For the past year - let's get real, probably 2 years - I have struggled a lot with being single. Honestly, I can't believe I just admitted that but it's true. I struggled so much so, that I became obsessed with wanting to know who was single and constantly wanting to be set up with friends of my friends. It was pretty bad. When I think about what was driving this deep yearning, I believe it stemmed from a desire to be known and to be loved by someone. I thought if I had a significant other, I would never be alone because there would always be someone to care for me. When my dad was still alive, he was my back up plan. I always knew that if marriage wasn't in God's plan for me, Dad would take care of me. After all, he probably knew me better than anyone. But he can't be my "plan B" anymore. So naturally, I have been seeking that from someone else.
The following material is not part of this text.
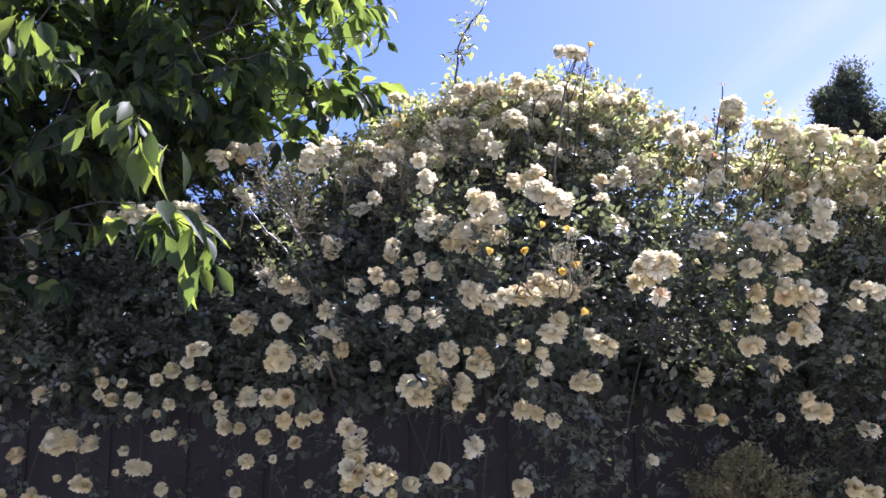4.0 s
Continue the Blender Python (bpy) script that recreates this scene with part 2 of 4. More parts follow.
# warmer, duller petals for low blooms: part of their shade is in this colour
SHADE_BUFF_PETAL = thin("shade_buff_petal", [(0.0, (0.740, 0.711, 0.510)), (0.6, (0.730, 0.673, 0.426)), (1.0, (0.703, 0.608, 0.333))],
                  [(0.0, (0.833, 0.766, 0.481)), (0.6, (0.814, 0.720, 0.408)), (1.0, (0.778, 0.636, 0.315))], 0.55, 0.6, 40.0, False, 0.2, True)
HEART_PETAL = thin("warm_heart_petal", [(0.0, (0.794, 0.727, 0.520)), (0.6, (0.776, 0.659, 0.397)), (1.0, (0.738, 0.554, 0.284))],
                   [(0.0, (0.833, 0.727, 0.454)), (1.0, (0.794, 0.592, 0.284))], 0.45, 0.6, 40.0, False, 0.2, True)
SPENT_PETAL = thin("browning_petal", [(0.0, (0.62, 0.50, 0.33)), (1.0, (0.44, 0.29, 0.15))],
                   [(0.0, (0.62, 0.48, 0.27)), (1.0, (0.45, 0.28, 0.12))], 0.34, 0.7, 40.0, False, 0.2, True)
YELLOW_PETAL = thin("yellow_bud_petal", [(0.0, (0.80, 0.62, 0.14)), (1.0, (0.80, 0.54, 0.08))],
                    [(0.0, (0.85, 0.64, 0.12)), (1.0, (0.85, 0.54, 0.07))], 0.38, 0.5, 40.0, False, 0.3)
CANE = solid("green_brown_cane", [(0.3, (0.016, 0.018, 0.013)), (0.7, (0.030, 0.026, 0.019))], 60, 0.7, (1, 1, 0.3))
RED_CANE = solid("reddish_young_cane", [(0.3, (0.045, 0.032, 0.024)), (0.7, (0.075, 0.055, 0.034))], 60, 0.5)
DRY_TWIG = solid("dry_twig", [(0.3, (0.15, 0.13, 0.07)), (0.7, (0.30, 0.265, 0.15))], 80, 0.8)
BUD_GREEN = solid("green_bud", [(0.3, (0.12, 0.14, 0.05)), (0.7, (0.24, 0.20, 0.09))], 90, 0.55)
CHERRY_BARK = solid("cherry_bark", [(0.3, (0.020, 0.017, 0.015)), (0.7, (0.046, 0.037, 0.032))], 30, 0.6, (1, 1, 4), 0.6, 0.006)
OAK_BARK = solid("grey_bark", [(0.3, (0.022, 0.02, 0.018)), (0.7, (0.05, 0.045, 0.04))], 35, 0.85, (1, 1, 0.3), 0.7, 0.008)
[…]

As I was reading my chapters for this particular week, I came to a page that had Psalm 139 on it- verses I have read many times before. This time, it felt as if I was reading it for the first time. The beginning of it says:
"You have searched me, Lord, and you know me. You know when I sit and when I rise; you perceive my thoughts from afar. You discern my going out and my lying down; you are familiar with all my ways. Before a word is on my tongue you, Lord, know it completely. You hem me in behind and before, and you lay your hand upon me. Such knowledge is too wonderful for me, too lofty for me to attain."It was then I realized, all of the things I have been searching for in a guy I already have from my Father. It blows my mind to think that the Creator of the universe knows me better then I know myself. And even more then that, He knows me and He STILL loves me in spite of all my sin. As the writers of the book eloquently put it, "To be fully known and fully loved gives us immense and crazy freedom to be the woman God made us to be, to respond to the Holy Spirit without fear, and to love without reservation." After reading this, it was like a wave of freedom rushed over me. No longer am I bound by this desire to be known and loved...I already am! This frees me up to be who God created me to be and to walk boldly in that.
You may not be able to relate to this at all, but I know someone can- someone who has been searching for their worth or identity in anyone other than God our Father. Take heart and know that you are already loved and known..you just have to accept it!